- [Instruction] Retype only what runs from the beginning of the data through the line with "scene = bpy.context.scene"; please omit the pictures and keep every line exact.

## Begin Source material

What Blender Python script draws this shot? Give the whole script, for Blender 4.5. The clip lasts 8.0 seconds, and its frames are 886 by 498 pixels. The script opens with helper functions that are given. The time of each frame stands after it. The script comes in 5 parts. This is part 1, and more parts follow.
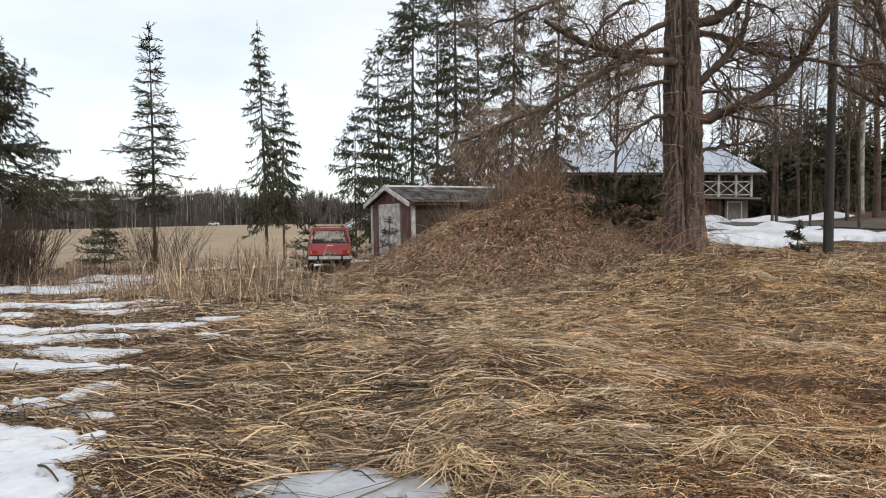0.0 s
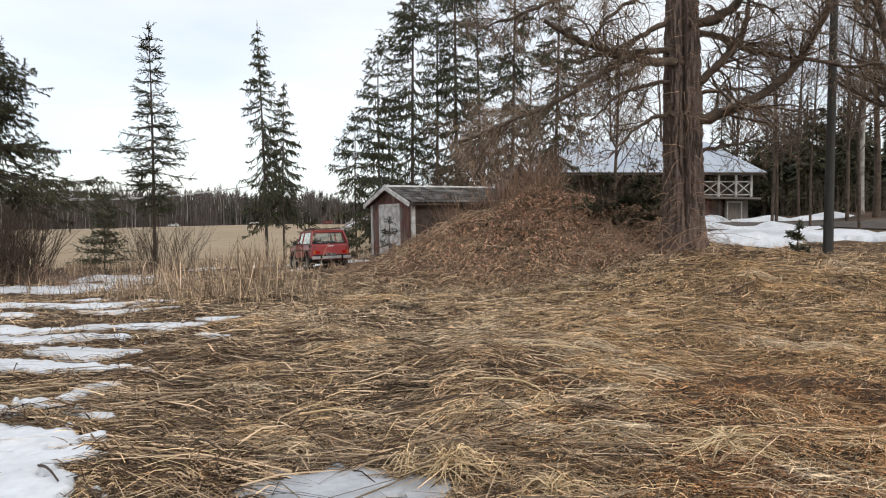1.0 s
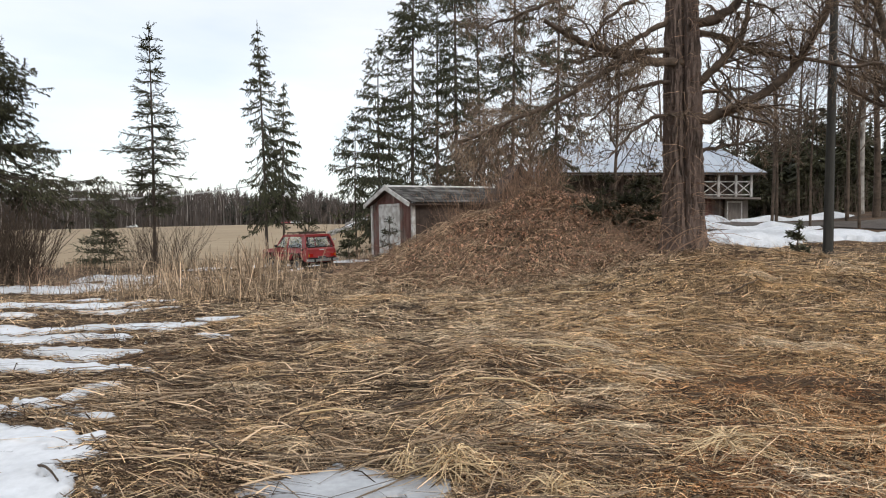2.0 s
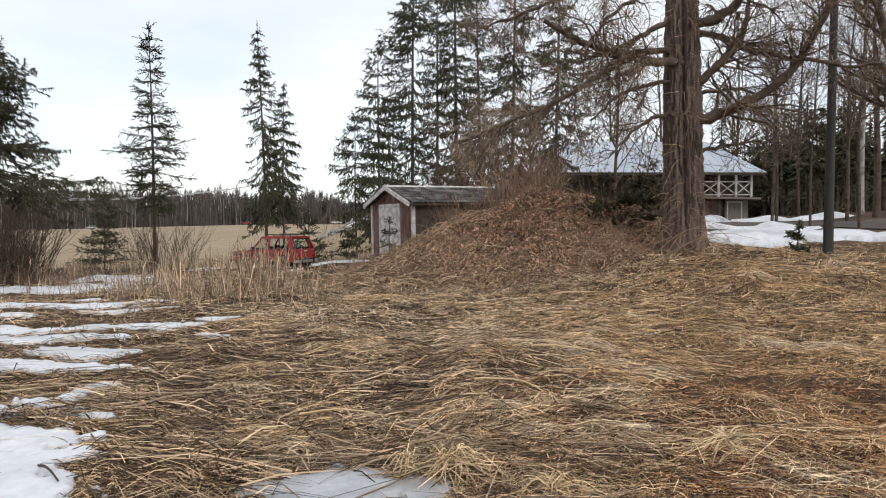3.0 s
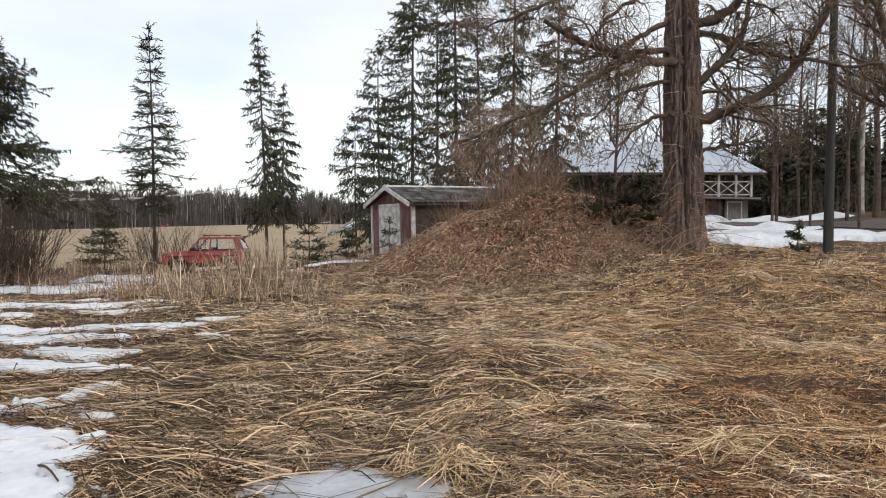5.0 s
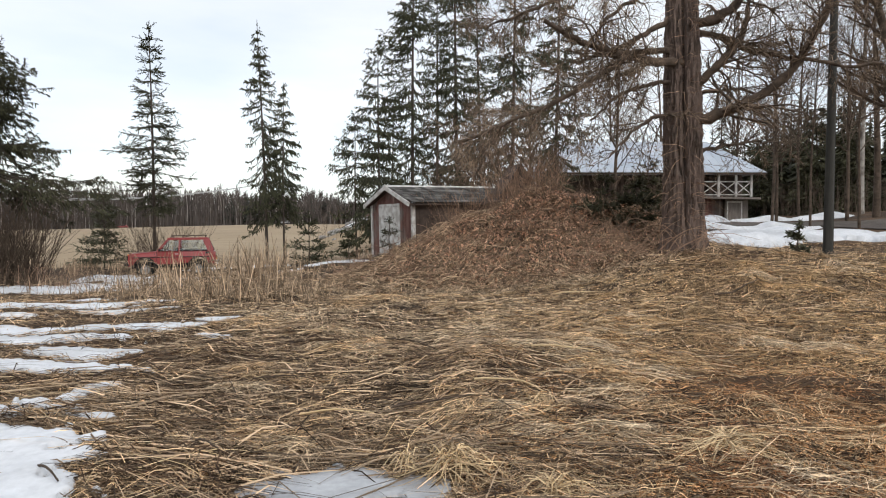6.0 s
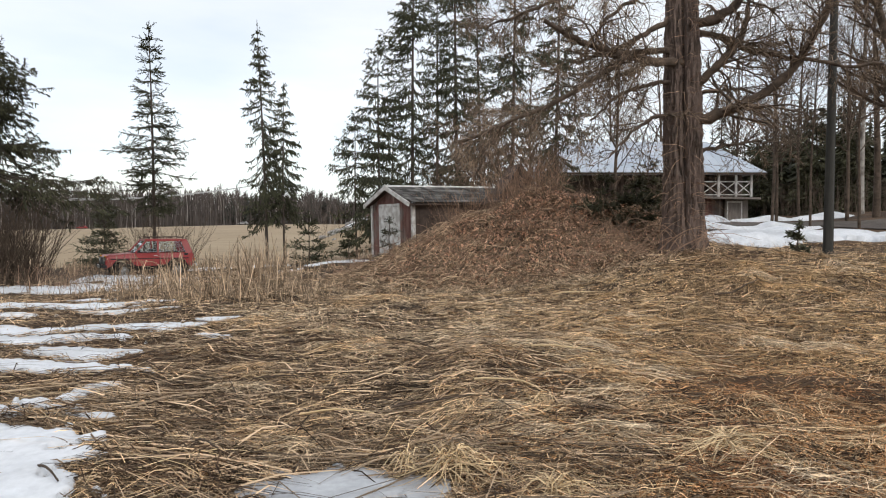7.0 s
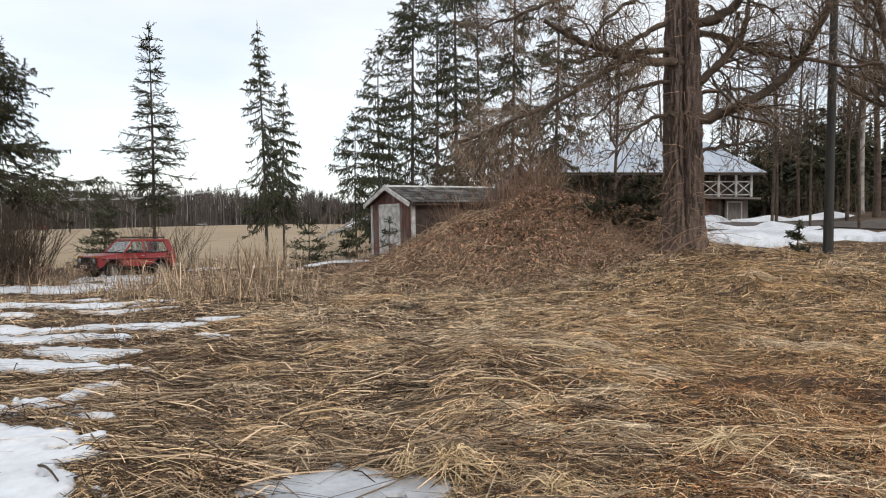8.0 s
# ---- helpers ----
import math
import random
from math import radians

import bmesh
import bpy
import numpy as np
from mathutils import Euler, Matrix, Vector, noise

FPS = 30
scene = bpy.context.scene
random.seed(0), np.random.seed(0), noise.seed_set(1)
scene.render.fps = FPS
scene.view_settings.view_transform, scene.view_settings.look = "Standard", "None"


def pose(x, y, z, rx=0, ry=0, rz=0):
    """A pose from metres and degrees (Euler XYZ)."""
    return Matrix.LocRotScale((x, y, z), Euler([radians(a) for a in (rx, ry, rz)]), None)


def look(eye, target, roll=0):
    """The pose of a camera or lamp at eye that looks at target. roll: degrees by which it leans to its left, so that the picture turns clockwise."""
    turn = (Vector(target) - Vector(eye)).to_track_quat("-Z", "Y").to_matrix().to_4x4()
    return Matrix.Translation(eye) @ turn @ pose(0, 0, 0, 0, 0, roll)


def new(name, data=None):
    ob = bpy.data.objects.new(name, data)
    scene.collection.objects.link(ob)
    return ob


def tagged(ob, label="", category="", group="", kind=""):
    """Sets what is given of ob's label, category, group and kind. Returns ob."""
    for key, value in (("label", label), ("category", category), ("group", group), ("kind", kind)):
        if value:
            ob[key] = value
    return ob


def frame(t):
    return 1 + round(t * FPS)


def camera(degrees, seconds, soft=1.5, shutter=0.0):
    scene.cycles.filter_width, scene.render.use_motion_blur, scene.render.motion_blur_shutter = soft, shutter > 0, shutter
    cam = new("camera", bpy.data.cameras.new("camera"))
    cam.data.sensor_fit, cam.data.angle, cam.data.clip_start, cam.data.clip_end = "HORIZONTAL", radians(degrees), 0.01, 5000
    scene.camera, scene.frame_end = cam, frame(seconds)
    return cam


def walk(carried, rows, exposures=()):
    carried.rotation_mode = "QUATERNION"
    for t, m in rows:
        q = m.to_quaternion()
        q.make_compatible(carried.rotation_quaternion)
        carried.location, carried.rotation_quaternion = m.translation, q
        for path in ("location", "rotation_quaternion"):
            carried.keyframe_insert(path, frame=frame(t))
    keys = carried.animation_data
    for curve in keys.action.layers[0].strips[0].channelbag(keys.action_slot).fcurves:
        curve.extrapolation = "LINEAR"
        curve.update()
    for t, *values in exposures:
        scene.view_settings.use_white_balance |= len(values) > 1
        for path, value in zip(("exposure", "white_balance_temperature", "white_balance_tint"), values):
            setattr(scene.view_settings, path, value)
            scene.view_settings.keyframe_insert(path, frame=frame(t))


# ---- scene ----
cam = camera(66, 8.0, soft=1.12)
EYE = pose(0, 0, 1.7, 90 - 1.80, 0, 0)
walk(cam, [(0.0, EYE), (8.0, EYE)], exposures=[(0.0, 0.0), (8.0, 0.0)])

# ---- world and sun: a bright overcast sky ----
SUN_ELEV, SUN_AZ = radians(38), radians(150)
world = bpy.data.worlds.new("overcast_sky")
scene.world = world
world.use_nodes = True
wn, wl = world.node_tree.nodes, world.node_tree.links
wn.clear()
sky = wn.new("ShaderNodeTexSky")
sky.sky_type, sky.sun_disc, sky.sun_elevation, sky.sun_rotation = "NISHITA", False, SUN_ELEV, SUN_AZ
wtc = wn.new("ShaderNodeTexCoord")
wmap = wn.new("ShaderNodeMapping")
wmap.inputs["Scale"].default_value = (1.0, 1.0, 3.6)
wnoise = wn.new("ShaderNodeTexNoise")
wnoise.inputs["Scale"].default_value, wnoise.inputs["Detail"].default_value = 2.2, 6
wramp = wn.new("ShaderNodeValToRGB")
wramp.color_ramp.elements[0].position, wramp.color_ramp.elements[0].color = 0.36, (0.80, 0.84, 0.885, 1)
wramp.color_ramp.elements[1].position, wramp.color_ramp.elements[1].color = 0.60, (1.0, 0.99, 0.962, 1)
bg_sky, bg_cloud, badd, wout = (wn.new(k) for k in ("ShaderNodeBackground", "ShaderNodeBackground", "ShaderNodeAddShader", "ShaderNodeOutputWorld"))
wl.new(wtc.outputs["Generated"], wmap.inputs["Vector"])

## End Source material

- [Result of the exercise]
What Blender Python script draws this shot? Give the whole script, for Blender 4.5. The clip lasts 8.0 seconds, and its frames are 886 by 498 pixels. The script opens with helper functions that are given. The time of each frame stands after it. The script comes in 5 parts. This is part 1, and more parts follow.
0.0 s
1.0 s
2.0 s
3.0 s
5.0 s
6.0 s
7.0 s
8.0 s
# ---- helpers ----
import math
import random
from math import radians

import bmesh
import bpy
import numpy as np
from mathutils import Euler, Matrix, Vector, noise

FPS = 30
scene = bpy.context.scene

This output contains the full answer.